### Data shown

◆ ◆ ◆ ◆

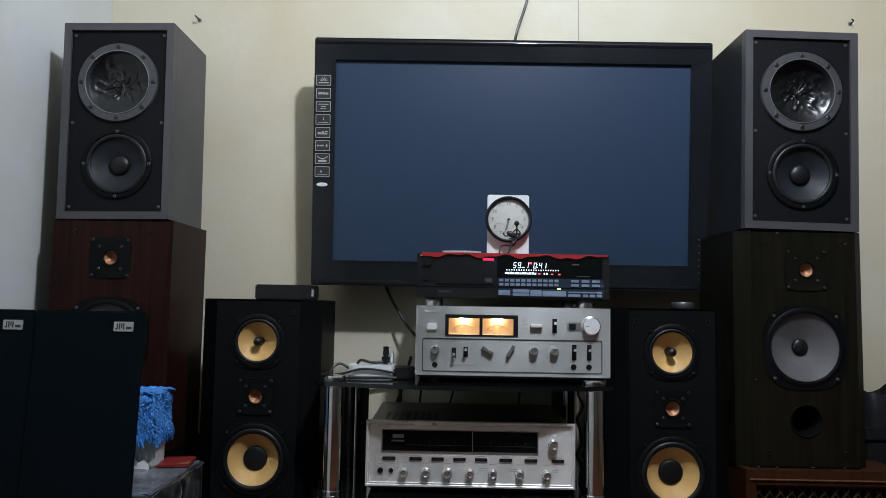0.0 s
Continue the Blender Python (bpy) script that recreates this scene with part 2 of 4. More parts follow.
GLOSSEDGE = surface("polished_black_edge", (0.01, 0.011, 0.013), 0.03, grain=40, vary=0.05, bump=0.0, wear=0.01)
GLOSSBLACK = surface("gloss_black_bezel", (0.0105, 0.012, 0.015), 0.12, grain=40, vary=0.1, bump=0.01, coat=0.4)
SCREEN = surface("plasma_screen_glass", (0.02128, 0.0392, 0.07392), 0.33, vary=0.0, bump=0.0, stain=0.0, wear=0.0)
WHITEPLASTIC = surface("white_plastic", (0.74, 0.75, 0.74), 0.35, grain=120, vary=0.04, bump=0.02)
PAPER = surface("white_card", (0.80, 0.80, 0.79), 0.6, grain=90, vary=0.03, bump=0.03, stain=0.08)
INK = surface("black_ink", (0.02, 0.02, 0.02), 0.6)
GREYINK = surface("grey_ink", (0.20, 0.20, 0.20), 0.5)
DIMINK = surface("dim_print", (0.05, 0.05, 0.052), 0.5)
PALEINK = surface("pale_print", (0.42, 0.41, 0.38), 0.5)
REDCLOTH = surface("red_cloth", (0.55, 0.03, 0.035), 0.8, grain=400, bump=0.3)
BLUEFUZZ = surface("blue_chenille", (0.055, 0.225, 0.6), 0.75, grain=120, vary=0.4, bump=0.4, stain=0.3)
FOAM = surface("white_foam_block", (0.50, 0.50, 0.47), 0.8, grain=200, bump=0.2)
FILM_A = wrap_film("film_over_dark_carton", (0.0045, 0.005, 0.0062))
FILM_B = wrap_film("film_over_brown_carton", (0.004, 0.003, 0.0024))
FILM_C = wrap_film("film_over_grey_carton", (0.013, 0.0145, 0.016))
# Band, loose, glint and ridge: pale base colours stand for film highlights.
FILM_BAND = surface("taut_film", (0.10, 0.104, 0.12), 0.16, grain=30, vary=0.35, bump=0.2, coat=1.0)
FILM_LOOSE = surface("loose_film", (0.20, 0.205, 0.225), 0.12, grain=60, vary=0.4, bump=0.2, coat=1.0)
FILM = clear_film("clear_stretch_film")
FILM_THIN = clear_film("thin_stretch_film", 0.02)
FILM_GLINT = surface("film_fold_highlight", (0.62, 0.64, 0.68), 0.12, grain=60, vary=0.3, bump=0.2, coat=1.0)
# Grey is lifted beyond milkiness to stand for the top's grazing reflection.
FILM_TOP = surface("milky_film_with_sheen", (0.15, 0.157, 0.18), 0.2, grain=14, vary=0.5, bump=0.12, coat=0.5, stain=0.5)
FILMRIDGE = surface("film_crease_shine", (0.24, 0.25, 0.28), 0.12, grain=60, vary=0.5, bump=0.3, coat=1.0)
TANWOOD = veneer("tan_wood_panel", (0.085, 0.046, 0.016), (0.15, 0.083, 0.030), 0.3, 0.3)
OLIVESHEET = surface("dark_olive_sheet", (0.022, 0.021, 0.015), 0.5, grain=200, bump=0.1, shine=0.3)
CASECLOTH = surface("dark_slate_vinyl", (0.00897, 0.01058, 0.01058), 0.6, grain=250, bump=0.15, shine=0.2)
SHOE = surface("black_shoe_leather", (0.0108, 0.0126, 0.0144), 0.6, grain=200, bump=0.2, shine=0.25)
SOLE = surface("shoe_sole_rubber", (0.011, 0.013, 0.014), 0.7, shine=0.25)
REDPAPER = surface("red_paper", (0.20, 0.012, 0.013), 0.5, grain=200)
REDTRIM = surface("red_trim", (0.24, 0.022, 0.024), 0.5)
CABLE = surface("black_cable", (0.012, 0.012, 0.012), 0.42)
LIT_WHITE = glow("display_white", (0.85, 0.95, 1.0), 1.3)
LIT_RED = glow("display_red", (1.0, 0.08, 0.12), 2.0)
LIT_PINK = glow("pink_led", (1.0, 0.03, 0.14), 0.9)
LIT_GREEN = glow("green_led", (0.5, 1.0, 0.25), 1.8)
BLUEBED = surface("slate_blue_key_bed", (0.05, 0.068, 0.105), 0.25, 0.5, grain=150, vary=0.06, bump=0.02)
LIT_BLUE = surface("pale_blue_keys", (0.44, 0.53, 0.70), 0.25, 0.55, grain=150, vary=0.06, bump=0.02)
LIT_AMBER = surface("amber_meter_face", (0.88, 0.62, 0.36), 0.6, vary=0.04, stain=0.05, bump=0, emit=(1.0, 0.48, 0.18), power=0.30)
LIT_BULB = glow("meter_lamp", (1.0, 0.70, 0.36), 95.0)
# Ink lightened so the scale looks washed out by the meter's glow.
METERINK = surface("glow_washed_meter_ink", (0.40, 0.22, 0.09), 0.6)
GOLDPRINT = surface("gold_print", (0.62, 0.36, 0.16), 0.4, 0.4)
DIALCREAM = surface("aged_dial_card", (0.56, 0.55, 0.51), 0.5, grain=90, vary=0.04, bump=0.02, stain=0.12)
RIMMETAL = surface("dark_gunmetal_rim", (0.035, 0.042, 0.055), 0.18, 0.6, grain=100, vary=0.05, bump=0.01)
BEADWOOD = veneer("pale_bead_wood", (0.11, 0.055, 0.028), (0.17, 0.09, 0.048), 0.35, 0.2, 0.4)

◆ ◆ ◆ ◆

### What needs to be done
Make an exact copy of the data, leaving its pictures out.

### Reply to the exercise
0.0 s
Continue the Blender Python (bpy) script that recreates this scene with part 2 of 4. More parts follow.
GLOSSEDGE = surface("polished_black_edge", (0.01, 0.011, 0.013), 0.03, grain=40, vary=0.05, bump=0.0, wear=0.01)
GLOSSBLACK = surface("gloss_black_bezel", (0.0105, 0.012, 0.015), 0.12, grain=40, vary=0.1, bump=0.01, coat=0.4)
SCREEN = surface("plasma_screen_glass", (0.02128, 0.0392, 0.07392), 0.33, vary=0.0, bump=0.0, stain=0.0, wear=0.0)
WHITEPLASTIC = surface("white_plastic", (0.74, 0.75, 0.74), 0.35, grain=120, vary=0.04, bump=0.02)
PAPER = surface("white_card", (0.80, 0.80, 0.79), 0.6, grain=90, vary=0.03, bump=0.03, stain=0.08)
INK = surface("black_ink", (0.02, 0.02, 0.02), 0.6)
GREYINK = surface("grey_ink", (0.20, 0.20, 0.20), 0.5)
DIMINK = surface("dim_print", (0.05, 0.05, 0.052), 0.5)
PALEINK = surface("pale_print", (0.42, 0.41, 0.38), 0.5)
REDCLOTH = surface("red_cloth", (0.55, 0.03, 0.035), 0.8, grain=400, bump=0.3)
BLUEFUZZ = surface("blue_chenille", (0.055, 0.225, 0.6), 0.75, grain=120, vary=0.4, bump=0.4, stain=0.3)
FOAM = surface("white_foam_block", (0.50, 0.50, 0.47), 0.8, grain=200, bump=0.2)
FILM_A = wrap_film("film_over_dark_carton", (0.0045, 0.005, 0.0062))
FILM_B = wrap_film("film_over_brown_carton", (0.004, 0.003, 0.0024))
FILM_C = wrap_film("film_over_grey_carton", (0.013, 0.0145, 0.016))
# Band, loose, glint and ridge: pale base colours stand for film highlights.
FILM_BAND = surface("taut_film", (0.10, 0.104, 0.12), 0.16, grain=30, vary=0.35, bump=0.2, coat=1.0)
FILM_LOOSE = surface("loose_film", (0.20, 0.205, 0.225), 0.12, grain=60, vary=0.4, bump=0.2, coat=1.0)
FILM = clear_film("clear_stretch_film")
FILM_THIN = clear_film("thin_stretch_film", 0.02)
FILM_GLINT = surface("film_fold_highlight", (0.62, 0.64, 0.68), 0.12, grain=60, vary=0.3, bump=0.2, coat=1.0)
# Grey is lifted beyond milkiness to stand for the top's grazing reflection.
FILM_TOP = surface("milky_film_with_sheen", (0.15, 0.157, 0.18), 0.2, grain=14, vary=0.5, bump=0.12, coat=0.5, stain=0.5)
FILMRIDGE = surface("film_crease_shine", (0.24, 0.25, 0.28), 0.12, grain=60, vary=0.5, bump=0.3, coat=1.0)
TANWOOD = veneer("tan_wood_panel", (0.085, 0.046, 0.016), (0.15, 0.083, 0.030), 0.3, 0.3)
OLIVESHEET = surface("dark_olive_sheet", (0.022, 0.021, 0.015), 0.5, grain=200, bump=0.1, shine=0.3)
CASECLOTH = surface("dark_slate_vinyl", (0.00897, 0.01058, 0.01058), 0.6, grain=250, bump=0.15, shine=0.2)
SHOE = surface("black_shoe_leather", (0.0108, 0.0126, 0.0144), 0.6, grain=200, bump=0.2, shine=0.25)
SOLE = surface("shoe_sole_rubber", (0.011, 0.013, 0.014), 0.7, shine=0.25)
REDPAPER = surface("red_paper", (0.20, 0.012, 0.013), 0.5, grain=200)
REDTRIM = surface("red_trim", (0.24, 0.022, 0.024), 0.5)
CABLE = surface("black_cable", (0.012, 0.012, 0.012), 0.42)
LIT_WHITE = glow("display_white", (0.85, 0.95, 1.0), 1.3)
LIT_RED = glow("display_red", (1.0, 0.08, 0.12), 2.0)
LIT_PINK = glow("pink_led", (1.0, 0.03, 0.14), 0.9)
LIT_GREEN = glow("green_led", (0.5, 1.0, 0.25), 1.8)
BLUEBED = surface("slate_blue_key_bed", (0.05, 0.068, 0.105), 0.25, 0.5, grain=150, vary=0.06, bump=0.02)
LIT_BLUE = surface("pale_blue_keys", (0.44, 0.53, 0.70), 0.25, 0.55, grain=150, vary=0.06, bump=0.02)
LIT_AMBER = surface("amber_meter_face", (0.88, 0.62, 0.36), 0.6, vary=0.04, stain=0.05, bump=0, emit=(1.0, 0.48, 0.18), power=0.30)
LIT_BULB = glow("meter_lamp", (1.0, 0.70, 0.36), 95.0)
# Ink lightened so the scale looks washed out by the meter's glow.
METERINK = surface("glow_washed_meter_ink", (0.40, 0.22, 0.09), 0.6)
GOLDPRINT = surface("gold_print", (0.62, 0.36, 0.16), 0.4, 0.4)
DIALCREAM = surface("aged_dial_card", (0.56, 0.55, 0.51), 0.5, grain=90, vary=0.04, bump=0.02, stain=0.12)
RIMMETAL = surface("dark_gunmetal_rim", (0.035, 0.042, 0.055), 0.18, 0.6, grain=100, vary=0.05, bump=0.01)
BEADWOOD = veneer("pale_bead_wood", (0.11, 0.055, 0.028), (0.17, 0.09, 0.048), 0.35, 0.2, 0.4)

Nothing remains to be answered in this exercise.